The Economy
In the fourth quarter of 2024, real Gross Domestic Product (GDP) rose at an annualized pace of 2.4%. (1Q2025 GDP will be released on April 30.) This was a slight decrease from the prior quarter when real GDP rose 3.1%. Increases in consumer and government spending contributed to growth. A decrease in investments detracted from fourth-quarter GDP growth.
In employment news, nonfarm payrolls increased by 228,000 in March, and the unemployment rate is 4.2%. Wages grew at an annual rate of 3.8% through March 2025. Inflation softened in March, with the Consumer Price Index (CPI) at 2.4%, annualized over the preceding 12 months. Core CPI, excluding food and energy, the Federal Reserve’s preferred measure of inflation, was slightly higher at 2.8% for the same period.
On April 2, the Trump Administration announced new tariffs affecting trade with over 70 countries. While tariffs excluding China, Mexico, and Canada were paused until July 8, there are concerns that increases in the cost of trade will slow down the U.S. economy.
Fixed Income Markets
In the first quarter, fixed income returns were positive as the broad bond market index, the Bloomberg U.S. Aggregate Bond Index, returned 2.8%. As of March 31, the 2-year Treasury yield was 3.89%; the yield on five- and ten-year maturities stood at 3.96% and 4.23%, respectively. The yield on 30-year Treasuries was 4.59%. The yield curve continued to normalize this quarter, with 10- and 30-year U.S. Treasury yields higher than 2-year yields. However, the yield curve is still inverted with cash yields at 4.3% at quarter end.
For the quarter, all fixed income sectors posted gains, led by Treasury Inflation-Protected Securities (TIPS), up 4.2%, and Long Government/Credit, up 3.6%. However, bond prices have dipped since quarter-end, responding to economic uncertainty. Given budget negotiations ongoing in Congress, growing concerns about the Federal deficit and debt service are also impacting bond markets.

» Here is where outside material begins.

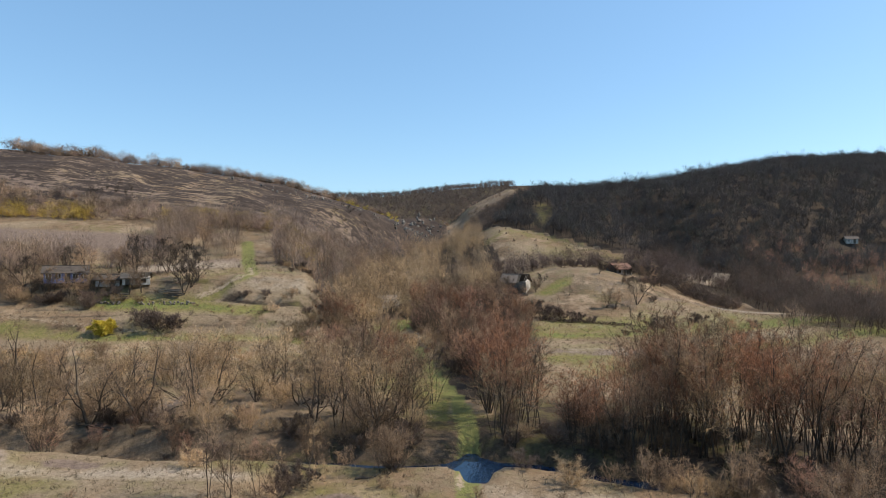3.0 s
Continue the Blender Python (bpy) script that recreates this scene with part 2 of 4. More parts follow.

After 1.0% of rate cuts in late 2024, the Federal Reserve held rates steady in the range of 4.25% to 4.5% in the first quarter, as Core inflation remains stubbornly high. The possibility of a global trade war has introduced new uncertainty regarding future Fed activity. While inflation softened in the first quarter, that was before extraordinary tariffs were imposed on Chinese goods, and a 10% base tariff remained on all other trade partners. Analysts are unsure if the Fed will view any tariff-related hike in inflation as transitory “noise” or be forced to hold or even raise rates later this year to counter higher inflation.
U.S. Equities Markets
The S&P 500® Index was down 4.3% for the first quarter. There was a wide dispersion of returns among sectors during the quarter as four sectors saw declines and seven sectors rose. Energy, up 10.2%, and Healthcare, up 6.5%, were the best performing sectors; Consumer Discretionary, down 13.8%, and Technology, down 12.7%, were the worst performing sectors.
Footnote to image: Returns by Sector are represented by the S&P 500® Index sector total return indices.
Along the size and style spectrum, smaller capitalization and growth investment style were out of favor in the first quarter. Large value posted the lone positive return (+2.1%) along the size and style spectrum. On the opposite end, small growth declined 11.1%.
April 2 saw the announcement of broad global tariffs; April 9 saw most tariffs suspended until July 8. The tariffs impacted a much broader range of countries and were much higher than markets expected. Markets were sharply down at the announcement. Despite a brief rally on April 9, markets continue to be down for the year-to-date[1].
International Markets
International developed and emerging markets saw gains for the quarter. Developed international markets, represented by the MSCI World Ex USA Index, were up 6.3%, and emerging markets, represented by the MSCI Emerging Markets Index, were up 3.0%. Despite the lower returns on emerging markets broadly, EM Latin America outperformed all regions with a return of 12.8%. The lowest regional returns were found in Japan and the Pacific, both up 0.5%.
Concern is growing about the possibility of a slowdown in growth as the U.S., a major trade partner globally, continues to negotiate new trade rules.
Outlook
The University of Michigan released the results of their preliminary April Surveys of Consumers on April 11. This gauge was sharply down, closing in on the lowest measure since mid-2022. Consumers were contemplating the potential effects of a trade war on inflation and anticipating a worsening labor market. The University of Michigan notes that the Survey was conducted March 25 through April 8, the day before the announcement that most tariffs would be suspended for 90 days.
Source: The University of Michigan Surveys of Consumers, April 11, 2025 release
Source: The University of Michigan Surveys of Consumers, April 11, 2025 release
On-again and off-again tariff announcements are preceding sharp swings in the markets. This has added to volatility, hurt stock prices, and spooked the bond market. This is not the first global market shock in our lifetimes, and we’ve observed that markets are resilient over the long term. However, timing the recovery is challenging when markets are driven by headlines and fear.
Notes:
[1] Data as of market close on April 10, 2025.